Валерий Турчин,
доктор искусствоведения, профессор
Есть такое искусство…
…c невысказанной тревогой в застывших фигурах у края земли, с бездной черного, серого или оранжевого неба над ними, с утаенными сосудами и плодами, словно притаившимися в углу, с одинокой лодкой посреди водоема.

Художник, опираясь на только ему ведомые ощущения и представления, так создавал свой мир, ясно видимый лишь для него и показанный нам потом, в формах убедительных, запоминающихся и тревожных. Где нет движения, но и нет покоя. Все полно ожидания. Чего? Думается, что катастрофы. Она уже прошла где-то стороной и не затронула лишь этот край земли. Но предчувствия не обманывают, что-то грядет. И потому так ярки и одновременно мертвенны краски, скупы на жесты фигуры людей, затаились предметы. Их участь — ждать, может быть, бесконечно, но ждать, ждать. Того момента, когда уже не будет ничего…
Что-то грядет. И художник нас предупреждает.
Вот такое непростое искусство даровал нам Петр Дик. В его произведения всматриваешься и всматриваешься. Ждешь откровений и жаждешь их, и боишься их.

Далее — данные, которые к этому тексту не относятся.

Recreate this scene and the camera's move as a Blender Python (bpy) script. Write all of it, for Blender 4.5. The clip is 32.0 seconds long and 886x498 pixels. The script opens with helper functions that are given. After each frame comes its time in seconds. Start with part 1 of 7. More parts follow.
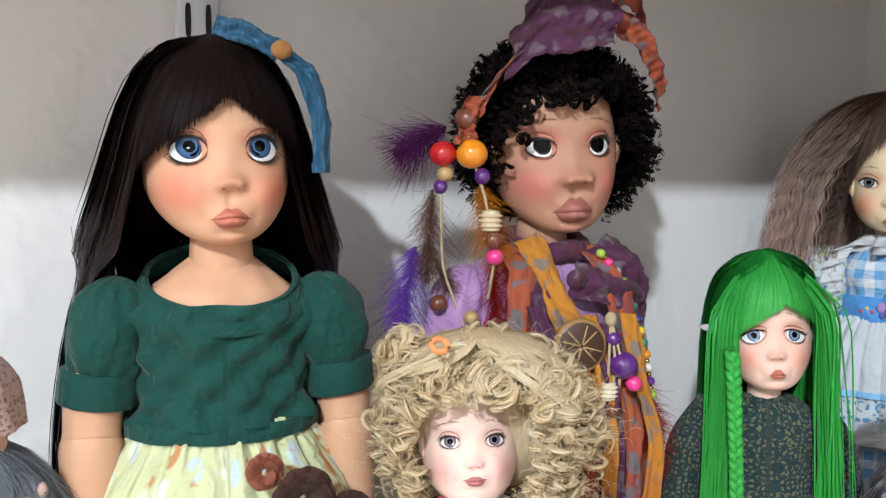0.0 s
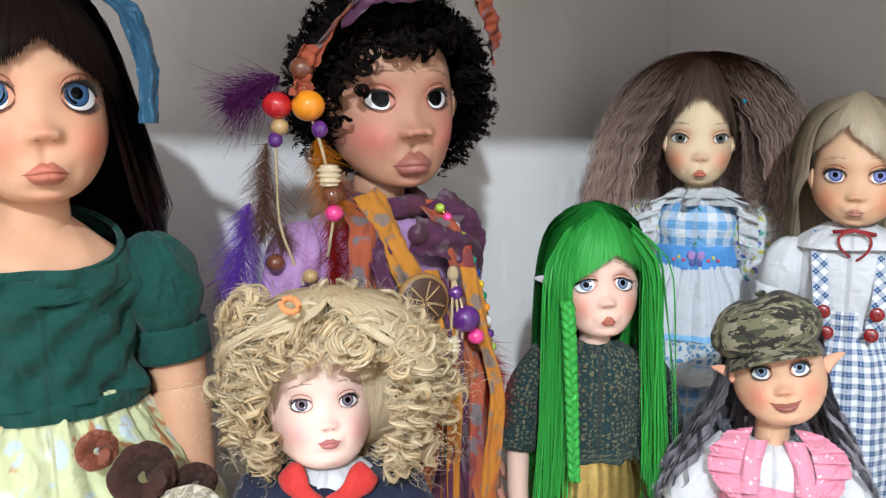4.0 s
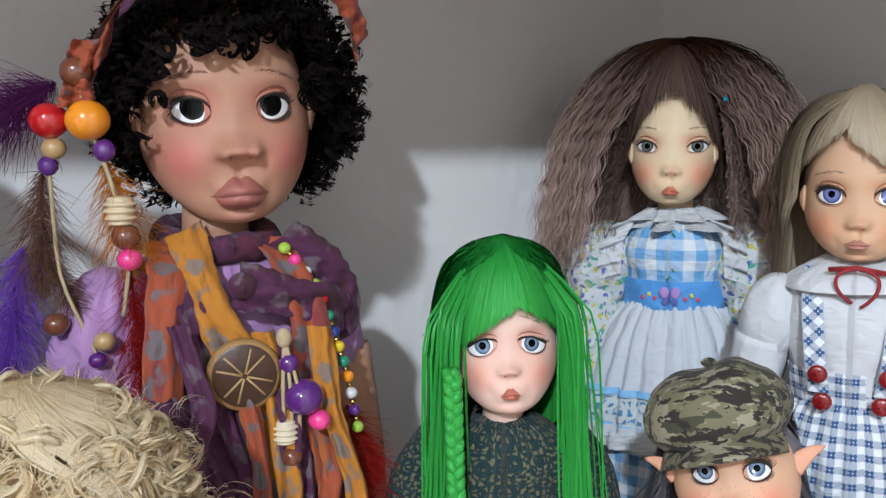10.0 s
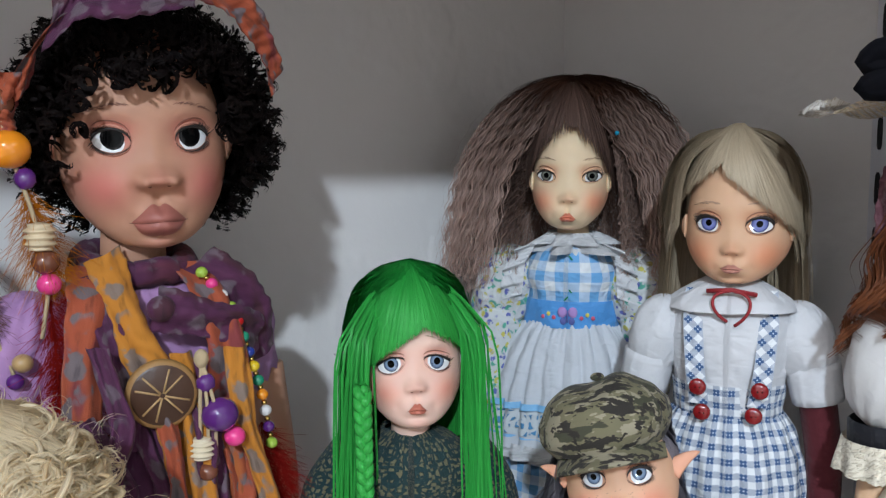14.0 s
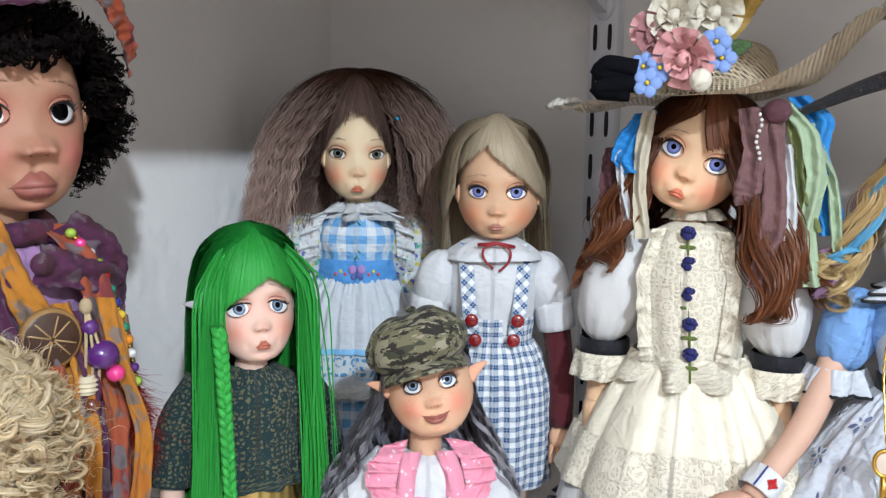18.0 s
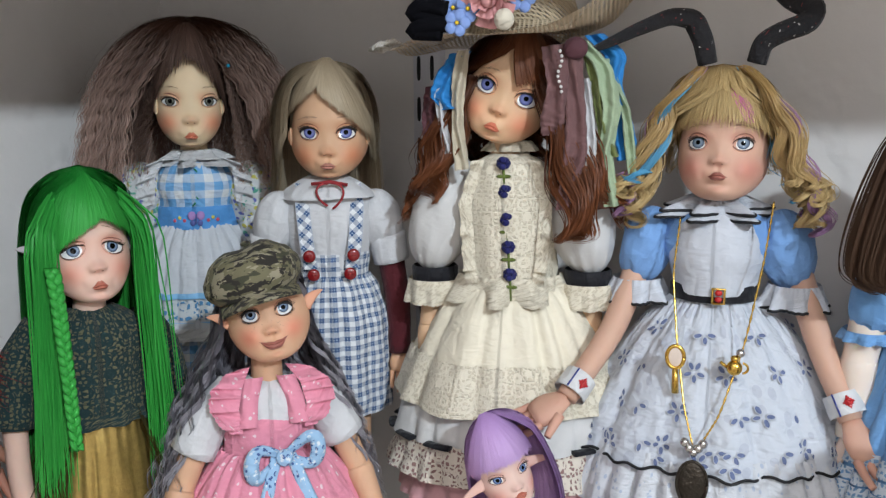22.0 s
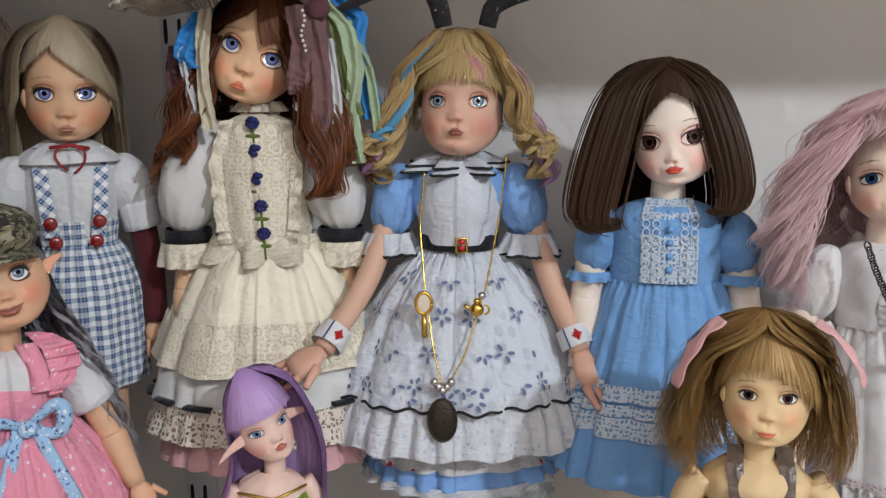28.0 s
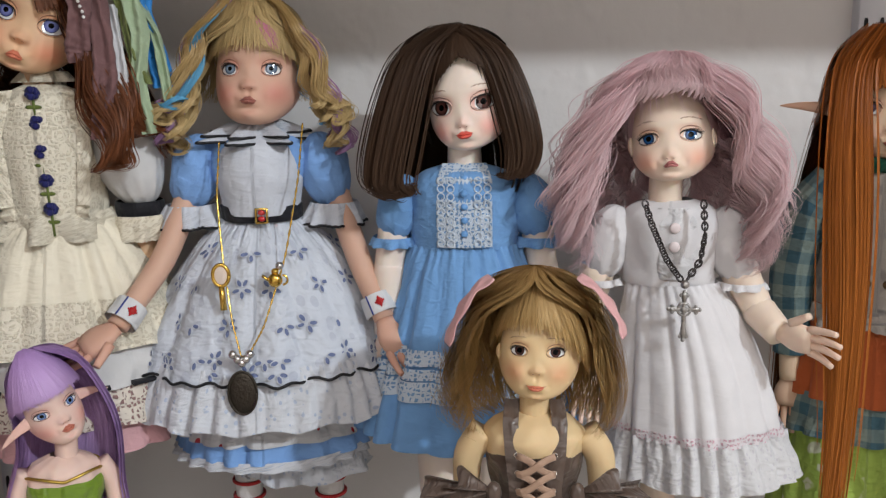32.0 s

Ведь действительно первые впечатления не обманули нас. Пастель ложится на шероховатую основу наждачной бумаги, которая стирает и впитывает цветную пыль мелков так, что крупицы основы порой искрятся в массе цветных форм, придавая им характер ирреальный. Словно светится мгла. Тут мрак одухотворен, а свет покажется безжизненным. Именно потому художник любит представлять нам ночь. Время таинственных сближений, путаницы расстояний. Время шорохов. Время ожидания. Время прислушивания. Когда ничего не вызывает доверия. Когда вглядываешься во тьму, видишь силуэты, некие большие пятна в пространстве. Скорее угадываешь предмет, чем узнаешь его. Ощущения суммируются, складываются в некую картину мира, и достоверную и обманчивую одновременно.
Как все прирожденные колористы (тут уж талант от Бога, ему не научишься!), Петр Дик любит темные тона, оживляемые всплесками приглушенного, хотя и внутренне яркого цвета. Кажется, что эти краски горят как-то изнутри, а нам виден лишь отсвет того огня, который «там» пылает, как пожар.
При этом черный — важный цвет для мастера, он оплот духовного в его мире цвета. И он предполагает наличие белого, с которым контрастирует. Предполагает также порой и наличие сероватых и коричневатых красочных гамм, которые словно находятся в промежутке между этими, такими определенными, черными и белыми тонами. У художника черный может быть заменен на серый, и белый на серый. Только один серый потемнее, другой посветлее («Причал», 1995). Так выстраиваются другие гармонии, монохромные. Они несут в себе ощущение печали. Создают эффект некой призрачности. Тишины. Безмолвия. Бездействия. В домах нет окон. То темницы неведомой нам жизни. Люди спрятались в них от ночи, от тоски, от боязни увидеть то, на что смотреть нельзя. Только луна фосфорическим и безжизненным холодным светом скупо освещает крыши зданий, лодки у причала, лодки на берегу. И кажется, даже черные и белые тюльпаны под серым небом.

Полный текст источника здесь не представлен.